Return precisely the span of lines from the top of the material below to the line containing "return [polar(ARC, 13.1", both included. Pictures are excluded.

....

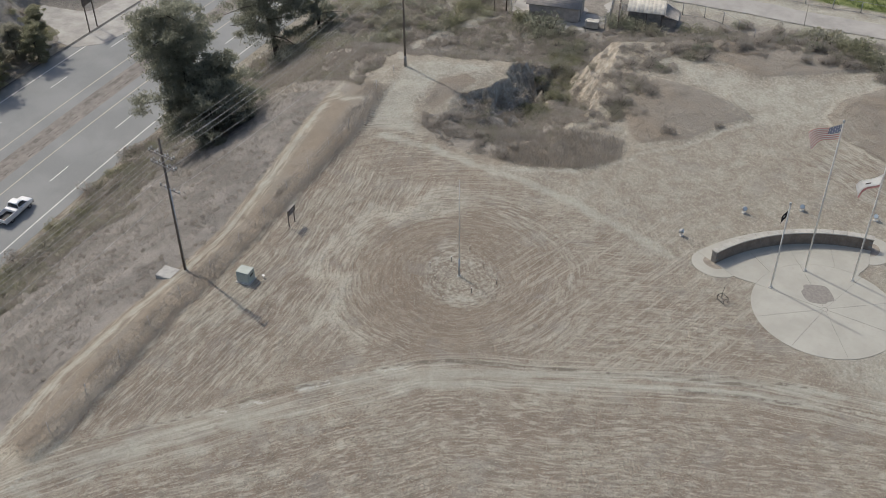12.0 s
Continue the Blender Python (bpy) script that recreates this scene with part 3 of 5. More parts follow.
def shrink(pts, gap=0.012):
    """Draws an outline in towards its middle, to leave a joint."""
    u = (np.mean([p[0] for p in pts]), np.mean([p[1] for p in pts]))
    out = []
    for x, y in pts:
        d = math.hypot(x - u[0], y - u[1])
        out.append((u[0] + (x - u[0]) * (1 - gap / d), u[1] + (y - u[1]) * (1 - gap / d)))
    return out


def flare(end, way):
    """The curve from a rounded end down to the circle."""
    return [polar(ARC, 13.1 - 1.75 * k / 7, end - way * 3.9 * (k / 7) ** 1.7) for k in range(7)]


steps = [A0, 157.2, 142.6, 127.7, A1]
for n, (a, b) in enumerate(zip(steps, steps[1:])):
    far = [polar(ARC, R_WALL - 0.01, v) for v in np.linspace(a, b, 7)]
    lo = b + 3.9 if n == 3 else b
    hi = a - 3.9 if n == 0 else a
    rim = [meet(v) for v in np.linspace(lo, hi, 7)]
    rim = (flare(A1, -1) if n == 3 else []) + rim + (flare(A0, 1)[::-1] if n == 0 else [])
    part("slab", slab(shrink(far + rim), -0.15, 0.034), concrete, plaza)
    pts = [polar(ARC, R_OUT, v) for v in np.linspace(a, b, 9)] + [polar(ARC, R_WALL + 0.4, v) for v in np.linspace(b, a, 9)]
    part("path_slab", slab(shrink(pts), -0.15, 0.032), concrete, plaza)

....

▶ [RESULT OF THIS TASK]:
12.0 s
Continue the Blender Python (bpy) script that recreates this scene with part 3 of 5. More parts follow.
def shrink(pts, gap=0.012):
    """Draws an outline in towards its middle, to leave a joint."""
    u = (np.mean([p[0] for p in pts]), np.mean([p[1] for p in pts]))
    out = []
    for x, y in pts:
        d = math.hypot(x - u[0], y - u[1])
        out.append((u[0] + (x - u[0]) * (1 - gap / d), u[1] + (y - u[1]) * (1 - gap / d)))
    return out


def flare(end, way):
    """The curve from a rounded end down to the circle."""
    return [polar(ARC, 13.1 - 1.75 * k / 7, end - way * 3.9 * (k / 7) ** 1.7) for k in range(7)]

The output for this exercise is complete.